**GIVEN MATERIAL**
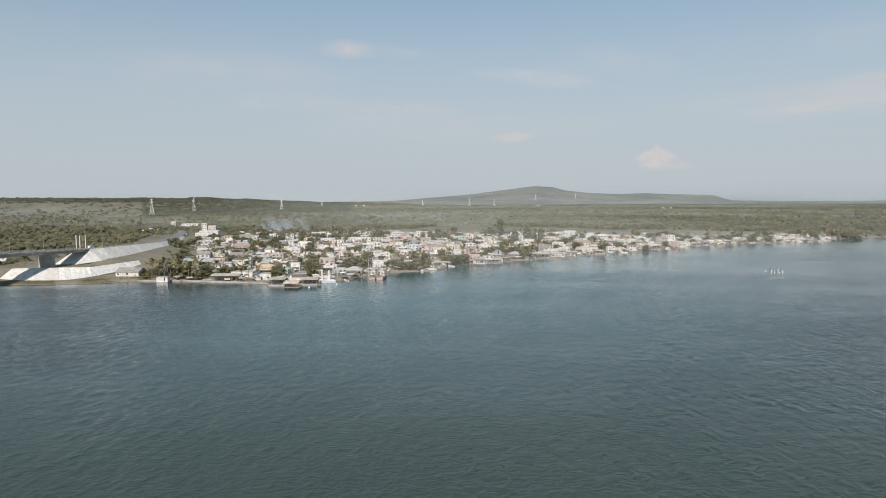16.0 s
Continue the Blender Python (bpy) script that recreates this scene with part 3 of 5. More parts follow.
def build_woods():
    """The scrub and woodland of the plain and the mangrove of the far shore, one mass of clumps."""
    g = np.random.default_rng(21)
    allv, ridge = [], []
    specs = [  # range from, to, count, crown metres, height, quads a tree
        (560, 1250, 16000, 7.0, 4.6, 14), (1250, 2100, 30000, 8.2, 4.4, 8), (2100, 3450, 42000, 11.0, 3.8, 6),
        (560, 1400, 26000, 4.2, 1.5, 5)]
    for r0, r1, count, wide, high, per in specs:
        az = np.radians(g.uniform(-43, 47, count))
        r = np.sqrt(g.uniform(r0 * r0, r1 * r1, count))
        x, y = r * np.sin(az), 57 + r * np.cos(az)
        d = inland(x, y)
        depth = town_depth(x)
        field = (d < depth + np.interp(x, [-345, -150, -60, 300, 430], [5, 25, 170, 170, 90]) + 35 * rough_field(x, y, 45)) & (x > -345) & (x < 430)
        open_land = rough_field(x, y, 130, 5.0) + 0.6 * rough_field(x, y, 47, 1.0)
        azd = np.degrees(az)
        chance = np.where(open_land > 0.35, 0.75, 0.15)
        chance = np.where((azd < -19) & (r < 1150), np.where(r < 960, np.where(open_land > 0.1, 0.68, 0.12), 0.74), chance)
        chance = np.where((azd < -21) & (r > 1150), np.where((azd > -27.5) & (r > 1900), 0.40, np.where(open_land > 0.0, 0.975, 0.86)), chance)   # pasture below the ridge
        chance = np.where((azd > -21) & (azd < -2) & (r > 1350) & (r < 1950), 0.86, chance)   # fields in the middle distance
        chance = np.where((azd > -2) & (r > 1750) & (r < 2500), np.where(open_land > -0.1, 0.93, 0.35), chance)
        streak = rough_field(x * 0.22, r * 1.5, 80, 3.0)
        chance = np.where((azd > -19) & (r > 1150) & (r < 2600) & (streak > 0.12), 0.92, chance)      # pale clearings in long strips
        chance = np.where((azd < -6) & (np.abs(r - np.interp(azd, [-40, -24, -16, -5], [2870, 2970, 3220, 3320])) < 240), 0.0, chance)             # tree line on the crest
        chance = np.where((azd < -6) & (azd > -23) & (r > 2250) & (r < 3100), 0.25, chance)
        clump = rough_field(x, y, 26, 4.0) + 0.8 * rough_field(x, y, 61, 9.0)
        chance = np.where((azd > -19) & (r < 2200), np.maximum(chance, 0.10 + 0.85 * smooth(-0.25, 0.3, clump)), chance)      # thickets and glades
        chance = np.where((azd > 15) & (azd < 36) & (np.abs(r - 2440 - 60 * np.sin(azd * 0.9)) < 150), 0.97, chance)      # a pale strip of pasture far off
        if high < 2:                                  # low undergrowth spreads over the glades as well
            chance = 0.25 + 0.5 * smooth(-0.2, 0.4, rough_field(x, y, 38, 7.0))
        chance = np.where((azd > -2) & (r > 2960), 1.0, chance)                 # left bare, so the haze sheet tints the land beyond
        thin = g.uniform(size=count) < chance
        embank = ((x > -345) & (x < -225) & (y < 640)) | ((x < -225) & (x > -430) & (y < 1000) & (np.abs(x + 0.42 * np.maximum(y - 640, 0) + 285) < 42))
        keep = (d > 4) & ~field & ~thin & ~embank
        x, y, d = x[keep], y[keep], d[keep]
        n = len(x)
        z = height(x, y)
        rr, aa = np.hypot(x, y - 57), np.degrees(np.arctan2(x, y - 57))
        on_crest = (aa < -6) & (np.abs(rr - np.interp(aa, [-40, -24, -16, -5], [2870, 2970, 3220, 3320])) < 130)
        s = g.uniform(0.6, 1.3, n) * np.where((x > 420) & (d < 60), 1.25, 1.0) * np.where(on_crest, 1.0 + 0.5 * smooth(-0.2, 0.3, rough_field(x, y, 60)), 1.0)
        c = np.repeat(np.stack([x, y, z], -1), per, 0)
        ss = np.repeat(s, per)
        dirs = g.normal(size=(n * per, 3))
        dirs /= np.linalg.norm(dirs, axis=1, keepdims=True)
        dirs[:, 2] = np.abs(dirs[:, 2])
        rad = g.uniform(0.5, 1.0, n * per) ** 0.5
        c = c + dirs * rad[:, None] * np.stack([ss * wide / 2, ss * wide / 2, ss * high * 0.75], -1) + np.stack([0 * ss, 0 * ss, ss * high * 0.25], -1)
        nrm = dirs * 0.55 + g.normal(size=(n * per, 3)) * 0.25 + (0, -0.4, 0.75)
        nrm /= np.linalg.norm(nrm, axis=1, keepdims=True)
        a = g.normal(size=(n * per, 3))
        u = np.cross(nrm, a)
        u /= np.linalg.norm(u, axis=1, keepdims=True) + 1e-9
        v = np.cross(nrm, u)
        k = (wide * 0.33 * ss * g.uniform(0.7, 1.2, n * per))[:, None]
        q = np.stack([c - u * k, c - v * k * 0.8, c + u * k, c + v * k * 0.8], 1).reshape(-1, 3)
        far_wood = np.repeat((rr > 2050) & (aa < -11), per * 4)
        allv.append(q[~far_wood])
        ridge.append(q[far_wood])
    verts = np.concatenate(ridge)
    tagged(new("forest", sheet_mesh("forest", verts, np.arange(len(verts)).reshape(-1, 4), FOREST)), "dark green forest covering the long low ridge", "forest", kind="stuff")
    verts = np.concatenate(allv)
    me = sheet_mesh("woodland", verts, np.arange(len(verts)).reshape(-1, 4), SCRUB)
    tagged(new("woodland", me), "dense olive green scrub and mangrove covering the plain", "woodland", kind="stuff")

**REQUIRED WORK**
Transcribe the listing in full and omit the pictures.

**WRITTEN RESPONSE**
16.0 s
Continue the Blender Python (bpy) script that recreates this scene with part 3 of 5. More parts follow.
def build_woods():
    """The scrub and woodland of the plain and the mangrove of the far shore, one mass of clumps."""
    g = np.random.default_rng(21)
    allv, ridge = [], []
    specs = [  # range from, to, count, crown metres, height, quads a tree
        (560, 1250, 16000, 7.0, 4.6, 14), (1250, 2100, 30000, 8.2, 4.4, 8), (2100, 3450, 42000, 11.0, 3.8, 6),
        (560, 1400, 26000, 4.2, 1.5, 5)]
    for r0, r1, count, wide, high, per in specs:
        az = np.radians(g.uniform(-43, 47, count))
        r = np.sqrt(g.uniform(r0 * r0, r1 * r1, count))
        x, y = r * np.sin(az), 57 + r * np.cos(az)
        d = inland(x, y)
        depth = town_depth(x)
        field = (d < depth + np.interp(x, [-345, -150, -60, 300, 430], [5, 25, 170, 170, 90]) + 35 * rough_field(x, y, 45)) & (x > -345) & (x < 430)
        open_land = rough_field(x, y, 130, 5.0) + 0.6 * rough_field(x, y, 47, 1.0)
        azd = np.degrees(az)
        chance = np.where(open_land > 0.35, 0.75, 0.15)
        chance = np.where((azd < -19) & (r < 1150), np.where(r < 960, np.where(open_land > 0.1, 0.68, 0.12), 0.74), chance)
        chance = np.where((azd < -21) & (r > 1150), np.where((azd > -27.5) & (r > 1900), 0.40, np.where(open_land > 0.0, 0.975, 0.86)), chance)   # pasture below the ridge
        chance = np.where((azd > -21) & (azd < -2) & (r > 1350) & (r < 1950), 0.86, chance)   # fields in the middle distance
        chance = np.where((azd > -2) & (r > 1750) & (r < 2500), np.where(open_land > -0.1, 0.93, 0.35), chance)
        streak = rough_field(x * 0.22, r * 1.5, 80, 3.0)
        chance = np.where((azd > -19) & (r > 1150) & (r < 2600) & (streak > 0.12), 0.92, chance)      # pale clearings in long strips
        chance = np.where((azd < -6) & (np.abs(r - np.interp(azd, [-40, -24, -16, -5], [2870, 2970, 3220, 3320])) < 240), 0.0, chance)             # tree line on the crest
        chance = np.where((azd < -6) & (azd > -23) & (r > 2250) & (r < 3100), 0.25, chance)
        clump = rough_field(x, y, 26, 4.0) + 0.8 * rough_field(x, y, 61, 9.0)
        chance = np.where((azd > -19) & (r < 2200), np.maximum(chance, 0.10 + 0.85 * smooth(-0.25, 0.3, clump)), chance)      # thickets and glades
        chance = np.where((azd > 15) & (azd < 36) & (np.abs(r - 2440 - 60 * np.sin(azd * 0.9)) < 150), 0.97, chance)      # a pale strip of pasture far off
        if high < 2:                                  # low undergrowth spreads over the glades as well
            chance = 0.25 + 0.5 * smooth(-0.2, 0.4, rough_field(x, y, 38, 7.0))
        chance = np.where((azd > -2) & (r > 2960), 1.0, chance)                 # left bare, so the haze sheet tints the land beyond
        thin = g.uniform(size=count) < chance
        embank = ((x > -345) & (x < -225) & (y < 640)) | ((x < -225) & (x > -430) & (y < 1000) & (np.abs(x + 0.42 * np.maximum(y - 640, 0) + 285) < 42))
        keep = (d > 4) & ~field & ~thin & ~embank
        x, y, d = x[keep], y[keep], d[keep]
        n = len(x)
        z = height(x, y)
        rr, aa = np.hypot(x, y - 57), np.degrees(np.arctan2(x, y - 57))
        on_crest = (aa < -6) & (np.abs(rr - np.interp(aa, [-40, -24, -16, -5], [2870, 2970, 3220, 3320])) < 130)
        s = g.uniform(0.6, 1.3, n) * np.where((x > 420) & (d < 60), 1.25, 1.0) * np.where(on_crest, 1.0 + 0.5 * smooth(-0.2, 0.3, rough_field(x, y, 60)), 1.0)
        c = np.repeat(np.stack([x, y, z], -1), per, 0)
        ss = np.repeat(s, per)
        dirs = g.normal(size=(n * per, 3))
        dirs /= np.linalg.norm(dirs, axis=1, keepdims=True)
        dirs[:, 2] = np.abs(dirs[:, 2])
        rad = g.uniform(0.5, 1.0, n * per) ** 0.5
        c = c + dirs * rad[:, None] * np.stack([ss * wide / 2, ss * wide / 2, ss * high * 0.75], -1) + np.stack([0 * ss, 0 * ss, ss * high * 0.25], -1)
        nrm = dirs * 0.55 + g.normal(size=(n * per, 3)) * 0.25 + (0, -0.4, 0.75)
        nrm /= np.linalg.norm(nrm, axis=1, keepdims=True)
        a = g.normal(size=(n * per, 3))
        u = np.cross(nrm, a)
        u /= np.linalg.norm(u, axis=1, keepdims=True) + 1e-9
        v = np.cross(nrm, u)
        k = (wide * 0.33 * ss * g.uniform(0.7, 1.2, n * per))[:, None]
        q = np.stack([c - u * k, c - v * k * 0.8, c + u * k, c + v * k * 0.8], 1).reshape(-1, 3)
        far_wood = np.repeat((rr > 2050) & (aa < -11), per * 4)
        allv.append(q[~far_wood])
        ridge.append(q[far_wood])
    verts = np.concatenate(ridge)
    tagged(new("forest", sheet_mesh("forest", verts, np.arange(len(verts)).reshape(-1, 4), FOREST)), "dark green forest covering the long low ridge", "forest", kind="stuff")
    verts = np.concatenate(allv)
    me = sheet_mesh("woodland", verts, np.arange(len(verts)).reshape(-1, 4), SCRUB)
    tagged(new("woodland", me), "dense olive green scrub and mangrove covering the plain", "woodland", kind="stuff")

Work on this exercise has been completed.